Nel 1982, pochi giorni prima della sua morte, il generale si fece intervistare da Giorgio Bocca, con cui si lasciò andare a un amaro sfogo: “Un uomo viene colpito quando viene lasciato solo”, disse lasciando intendere quanto fosse importante che nelle battaglie contro la mafia ci si presentasse con il sostegno delle istituzioni più alto.
I killer, esecutori materiali degli omicidi, Raffaele Ganci, Giuseppe Lucchese, Vincenzo Galatolo, Nino Madonia sono stati condannati all’ergastolo, mentre sono stati condannati a 14 anni i collaboratori di giustizia Francesco Paolo Anzelmo e Calogero Ganci. Totò Riina, Bernardo Provenzano e Michele Greco erano già stati condannati proprio sulle prove trovate da Dalla Chiesa.
Durante i famosi 100 giorni di Palermo, il Generale cercò di battere lo strapotere delle cosche mafiose e di eliminare lo stretto legame tra mafia e politica ma fu fermato dalla inconcludenza dello Stato e dalla mancanza di poteri e di istituzioni che avevano nominato un militare dell’esercito come Prefetto, ma poi non avevano avuto il carattere per sostenerlo nelle azioni che una simile nomina lasciava già presagire.

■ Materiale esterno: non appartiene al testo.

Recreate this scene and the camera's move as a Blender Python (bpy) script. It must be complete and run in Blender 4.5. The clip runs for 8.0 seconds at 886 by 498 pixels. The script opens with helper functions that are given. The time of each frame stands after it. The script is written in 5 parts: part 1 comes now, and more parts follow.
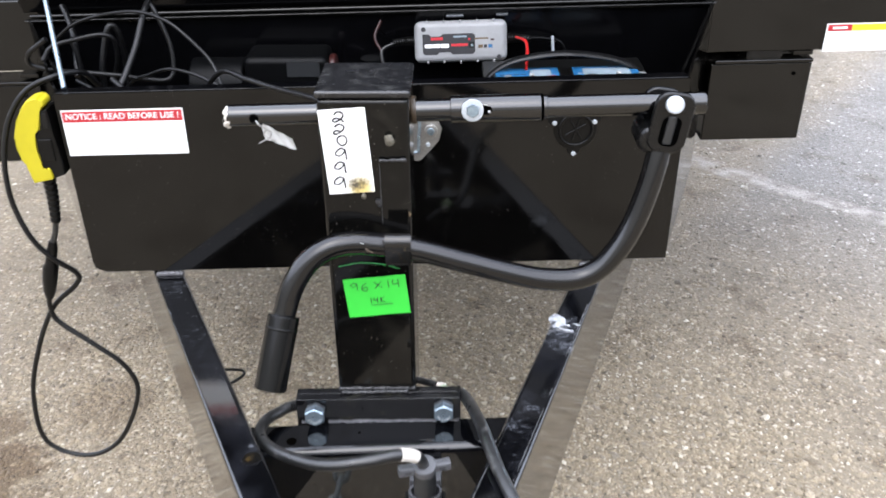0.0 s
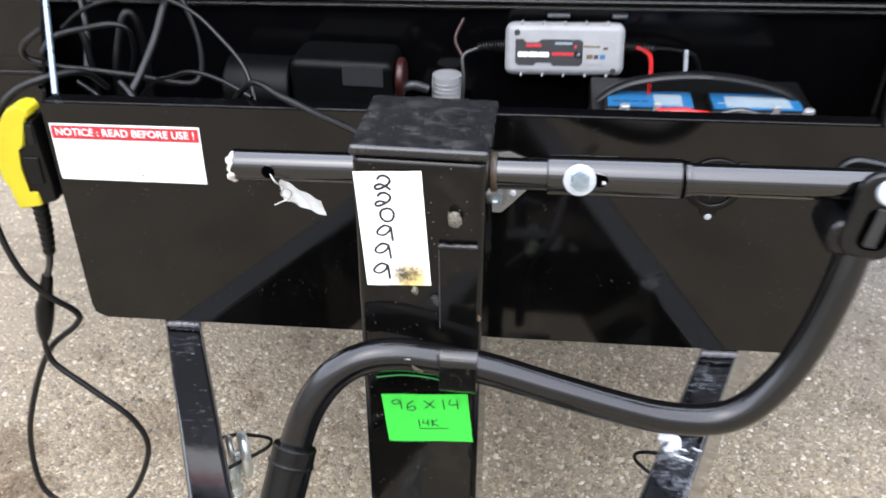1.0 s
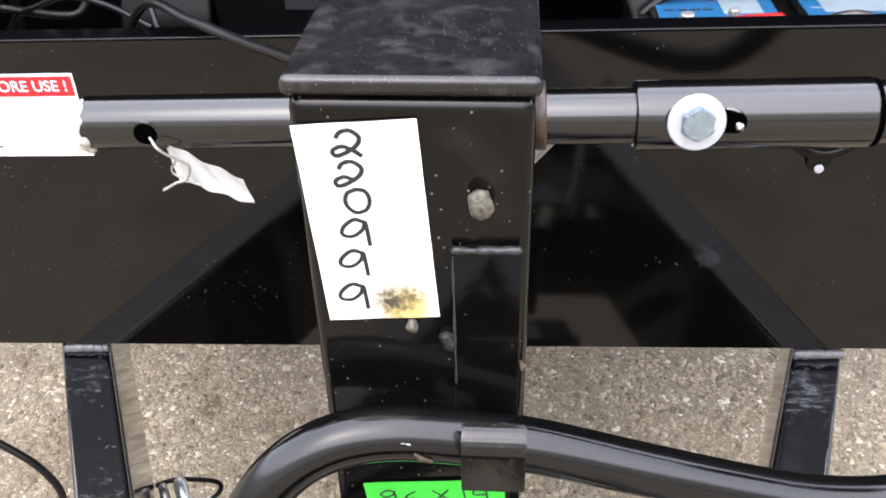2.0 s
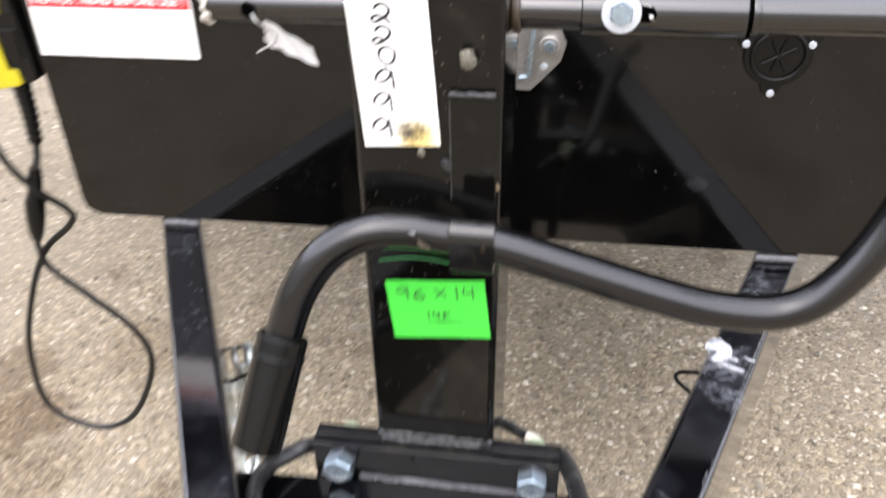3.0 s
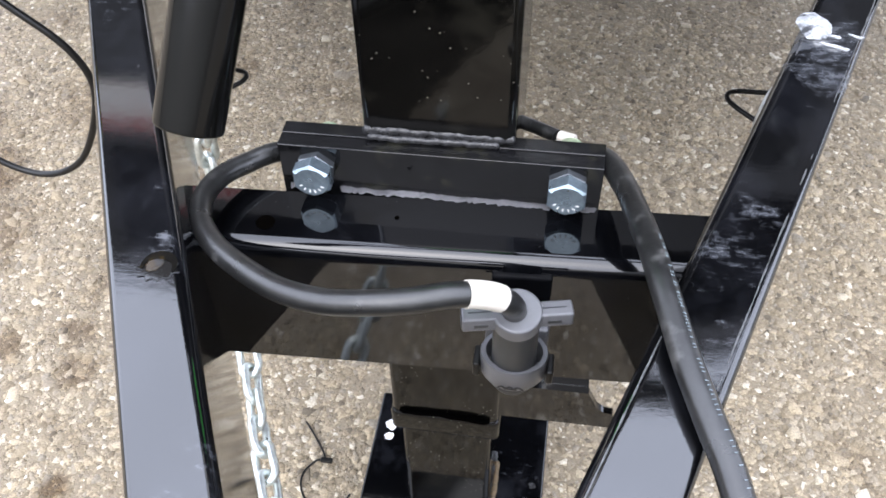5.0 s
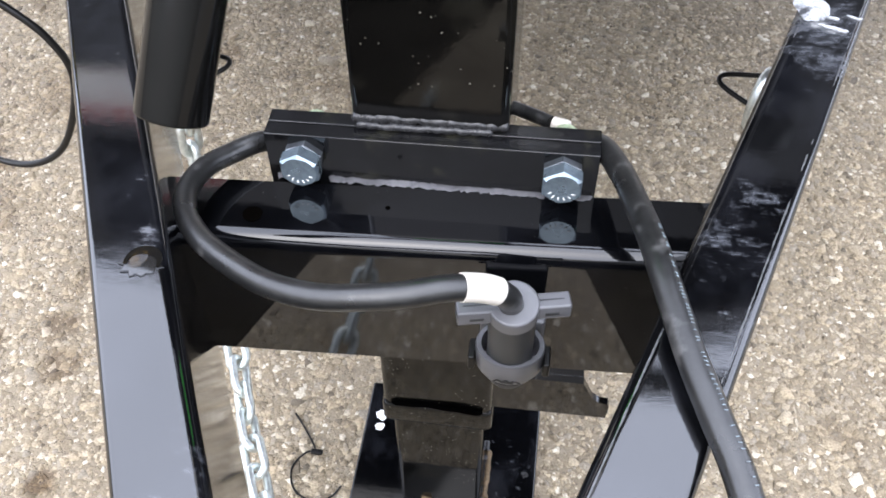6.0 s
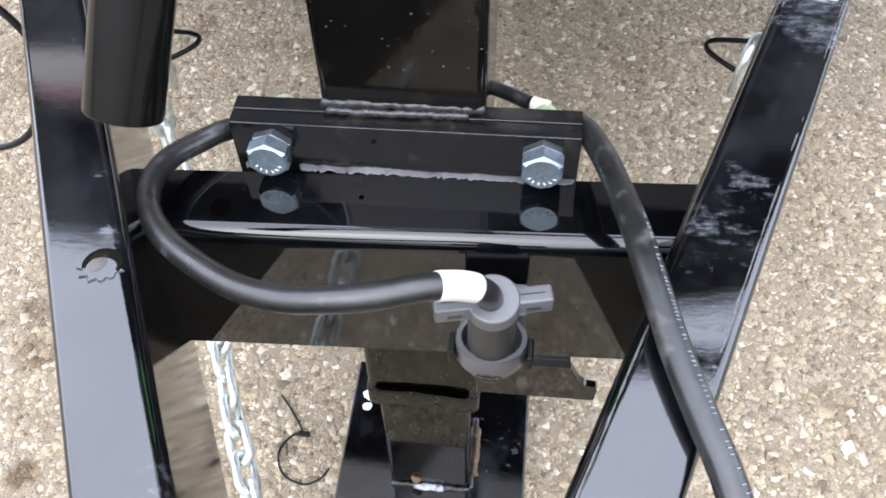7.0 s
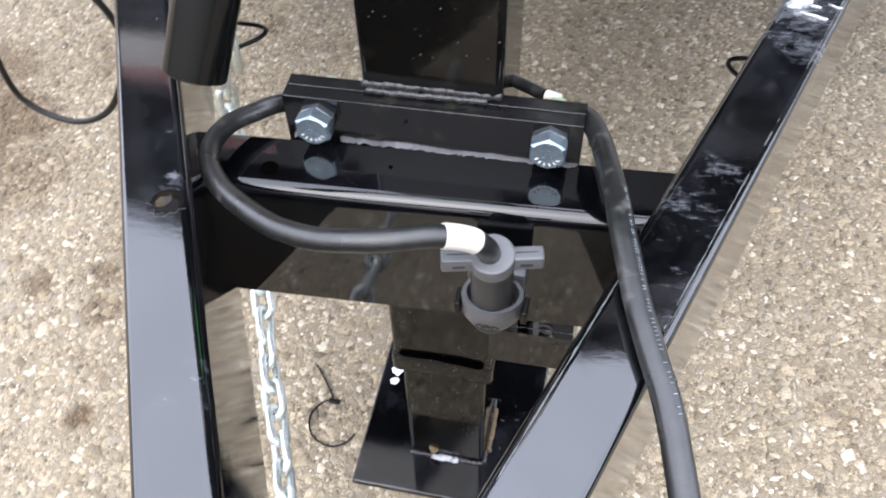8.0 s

Lo avevano mandato in battaglia da solo e praticamente disarmato contro un esercito fin troppo ben armato, e non solo di kalashnikov.
COMMEMORAZIONI OGGI 3 SETTEMBRE 2021
Il sindaco Leoluca Orlando, alla presenza del sottosegretario di Stato Nicola Molteni in rappresentanza del Governo nazionale e delle massime istituzioni civili e militari della Città, ha preso parte questa mattina alle celebrazioni in occasione del 39esimo anniversario dell'uccisione del prefetto Carlo Alberto Dalla Chiesa, della moglie Emanuela Setti Carraro e dell'agente scelto della Polizia di Stato Domenico Russo, assassinati dai sicari di Cosa nostra il 3 settembre 1982. La cerimonia di commemorazione si è svolta come ogni anno in via Isidoro Carini, luogo del tragico evento, dove sono state deposte le tradizionali corone di alloro.
"Il generale Carlo Alberto Dalla Chiesa, 39 anni fa - ha dichiarato Orlando - è stato chiamato a Palermo con l'obiettivo di far rispettare la legge. La sua rivoluzione nella lotta alla mafia, in uno Stato complice che lo ha isolato, è un esempio per quei cittadini onesti che in quel violento 1982 hanno visto spegnere le proprie speranze. Il suo sacrificio, però, non è stato vano perché la città, negli anni, ha saputo reagire alla violenza mafiosa portando avanti un cambiamento culturale. Oggi è un'emozione conferire la cittadinanza onoraria all'Arma, in un giorno speciale di memoria e impegno nel quale ricordiamo anche la moglie del generale Dalla Chiesa, Emanuela Setti Carraro, e l'agente Domenico Russo, per dire grazie a tutti i carabinieri, donne e uomini, che quotidianamente sono impegnati nel contrasto ad ogni forma di illegalità".
Successivamente il primo cittadino ha preso parte alla santa messa celebrata in cattedrale da S.E. l'arcivescovo Corrado Lorefice.
(Foto di Stefano Patania)
"La memoria è ciò che caratterizza un popolo e ne racconta la storia. Nell’anniversario dell’omicidio del generale Carlo Alberto Dalla Chiesa, della moglie Emanuela Setti Carraro e dell'agente di scorta Domenico Russo, il monito è di non dimenticare e di contrastare sempre, in tutte le forme e modi, la violenza della mafia. Soltanto in questo modo, si può dar voce a quella Sicilia che non vuole cessare di combattere per affermare gli ideali di giustizia, equità e legalità. È una questione culturale, è la scelta principale, quella che ti fa decidere da che parte stare". A sottolinearlo è l’assessore regionale dei Beni culturali e dell’Identitá siciliana, Alberto Samonà (Lega) in occasione del 39mo anniversario del barbaro assassinio di via Isidoro Carini, a Palermo.